This absorbing Irish documentary recounts the life of Eliza Lynch, the Cork-born beauty who is revered in Paraguay as a national heroine. Guided by Michael Lillis and Ronan Fanning – the authors of her meticulously researched biography – director Alan Gilsenan (whose documentary A Vision also screens at JDIFF this year) takes us on an epic journey from famine-stricken Ireland to the battlefields of South America’s bloodiest war.

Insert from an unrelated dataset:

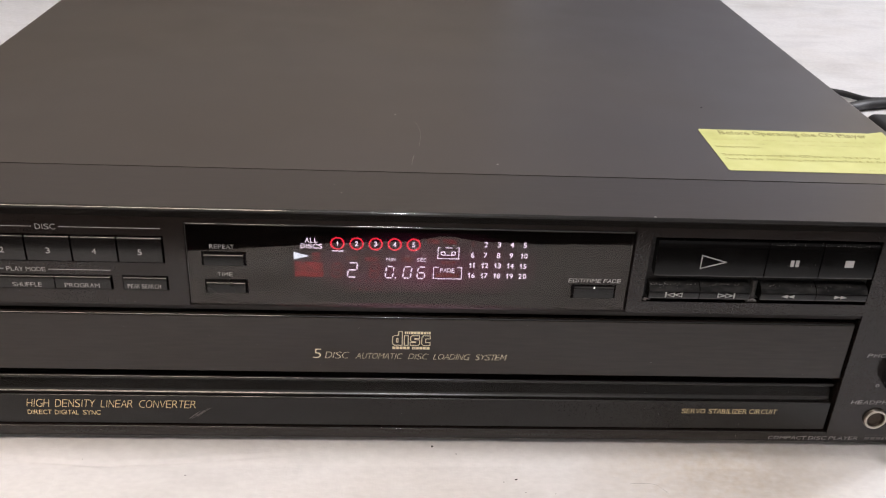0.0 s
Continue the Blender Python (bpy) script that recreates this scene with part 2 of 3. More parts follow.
M_DUSTY = dusty_material()
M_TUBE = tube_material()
M_PRINT = surface("pale_grey_print", (0.58, 0.57, 0.56), 0.55, vary=0.15, fine=2500, coarse=400, bump=0)
M_GREY = surface("grey_print", (0.44, 0.43, 0.42), 0.55, vary=0.15, fine=2500, coarse=400, bump=0)
M_BAR = surface("faint_grey_print", (0.11, 0.105, 0.10), 0.55, vary=0.15, fine=2500, coarse=400, bump=0)
M_DIM = surface("dim_grey_print", (0.34, 0.33, 0.33), 0.55, vary=0.15, fine=2500, coarse=400, bump=0)
M_PALE = surface("pale_gold_print", (0.90, 0.80, 0.55), 0.45, vary=0.15, fine=2500, coarse=400, bump=0)
M_GOLD = surface("gold_print", (0.92, 0.72, 0.38), 0.45, vary=0.15, fine=2500, coarse=400, bump=0)
M_CHROME = surface("worn_nickel", (0.50, 0.46, 0.40), 0.34, vary=0.15, fine=900, coarse=200, bump=0.05, metal=1.0)
M_BORE = surface("dull_bronze", (0.05, 0.036, 0.026), 0.5, vary=0.4, fine=900, coarse=300, bump=0.1, metal=0.6)
M_RUBBER = surface("black_rubber", (0.020, 0.020, 0.021), 0.55, vary=0.3, fine=900, coarse=40, bump=0.15)
M_INK = surface("faded_brown_ink", (0.35, 0.33, 0.12), 0.6, vary=0.3, fine=2500, coarse=500, bump=0)
M_FADED = surface("worn_off_ink", (0.52, 0.50, 0.19), 0.6, vary=0.4, fine=2500, coarse=300, bump=0)
M_SCRATCH = surface("bare_scratched_paint", (0.21, 0.20, 0.19), 0.5, vary=0.5, fine=900, coarse=200, bump=0)
M_THREAD = surface("brown_thread", (0.12, 0.10, 0.09), 0.8, vary=0.3, bump=0)
M_DUST = surface("grey_dust", (0.36, 0.35, 0.34), 0.9, vary=0.3, fine=3000, coarse=800, bump=0.2)
M_WALL = surface("white_wall_paint", (0.74, 0.73, 0.72), 0.7, vary=0.05, fine=160, coarse=2, bump=0.1, bump_dist=0.001)
M_BEIGE = surface("warm_beige_wall_paint", (0.56, 0.46, 0.34), 0.7, vary=0.05, fine=160, coarse=2, bump=0.1, bump_dist=0.001)
M_DOOR = surface("cool_grey_door_paint", (0.32, 0.33, 0.395), 0.5, vary=0.06, fine=160, coarse=3, bump=0.05)
M_FLOOR = surface("dark_brown_floor", (0.070, 0.056, 0.048), 0.5, vary=0.3, fine=60, coarse=3, bump=0.1, stretch=(1, 0.2, 1), bump_dist=0.001)
M_WOOD = surface("brown_table_wood", (0.20, 0.12, 0.07), 0.5, vary=0.3, fine=80, coarse=6, bump=0.1, stretch=(0.15, 1, 1))
M_WHITE = surface("white_lamp_plastic", (0.8, 0.8, 0.8), 0.4, vary=0.05, bump=0)
M_CLOTH = cloth_material()
M_YELLOW = sticker_material()
M_PANE = smoked_pane("smoked_display_window", (0.20, 0.184, 0.184), 1.55)
M_LIT = glowing("white_lit_segment", (0.86, 0.84, 1.0), 31.5)
M_ARROW = glowing("pale_blue_lit_arrow", (0.72, 0.9, 1.0), 30.4)
M_RING = glowing("red_lit_ring", (1.0, 0.035, 0.07), 26)
# ghosts of unlit segments: a dim red emission is added to show them
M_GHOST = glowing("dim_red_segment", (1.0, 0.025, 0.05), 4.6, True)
M_DOTS = glowing("red_ghost_dots", (1.0, 0.05, 0.12), 6)
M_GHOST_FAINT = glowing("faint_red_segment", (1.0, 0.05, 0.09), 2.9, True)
M_LED = glowing("white_indicator", (1.0, 0.97, 0.9), 3.0)

# ---- mesh helpers (millimetres in, metres out) ----
MM = 0.001


def finish(bm, material, smooth=True):
    me = bpy.data.meshes.new("mesh")
    bmesh.ops.recalc_face_normals(bm, faces=bm.faces)
    bm.to_mesh(me)
    bm.free()
    me.materials.append(material)
    if smooth:
        for p in me.polygons:
            p.use_smooth = True
        me.set_sharp_from_angle(angle=radians(35))
    return me


def polished(me, material, low=12, high=78):
    """Gives the rounded, slanting faces of a mesh a material of their own: edges rubbed shiny."""
    me.materials.append(material)
    for p in me.polygons:
        a = math.degrees(math.asin(min(1.0, abs(p.normal.z))))
        if low < a < high and abs(p.normal.x) < 0.3:
            p.material_index = 1
    return me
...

The film’s emotional heart is provided by Maria Doyle Kennedy’s hypnotic interpretation of Lynch, looking back on her life from beyond the grave and confronting her many enemies who branded her an avaricious whore. These dramatized scenes are juxtaposed with a series of beautiful, often melancholy images shot in contemporary Paraguay that convey a sense of its isolation in the heart of South America. In interviews with the country’s elite the hunt for the historical Lynch evolves into an exploration of the disastrous war her lover, the dictator Francisco Solano López, launched against Brazil and Argentina.

With a firm grip on the various threads that make up his narrative, Gilsenan has delivered a film that helps rescue one of the great Irish lives of the 19th century from obscurity while opening a fascinating window onto what is perhaps South America’s least-known country and the apocalyptic conflagration that still haunts its society.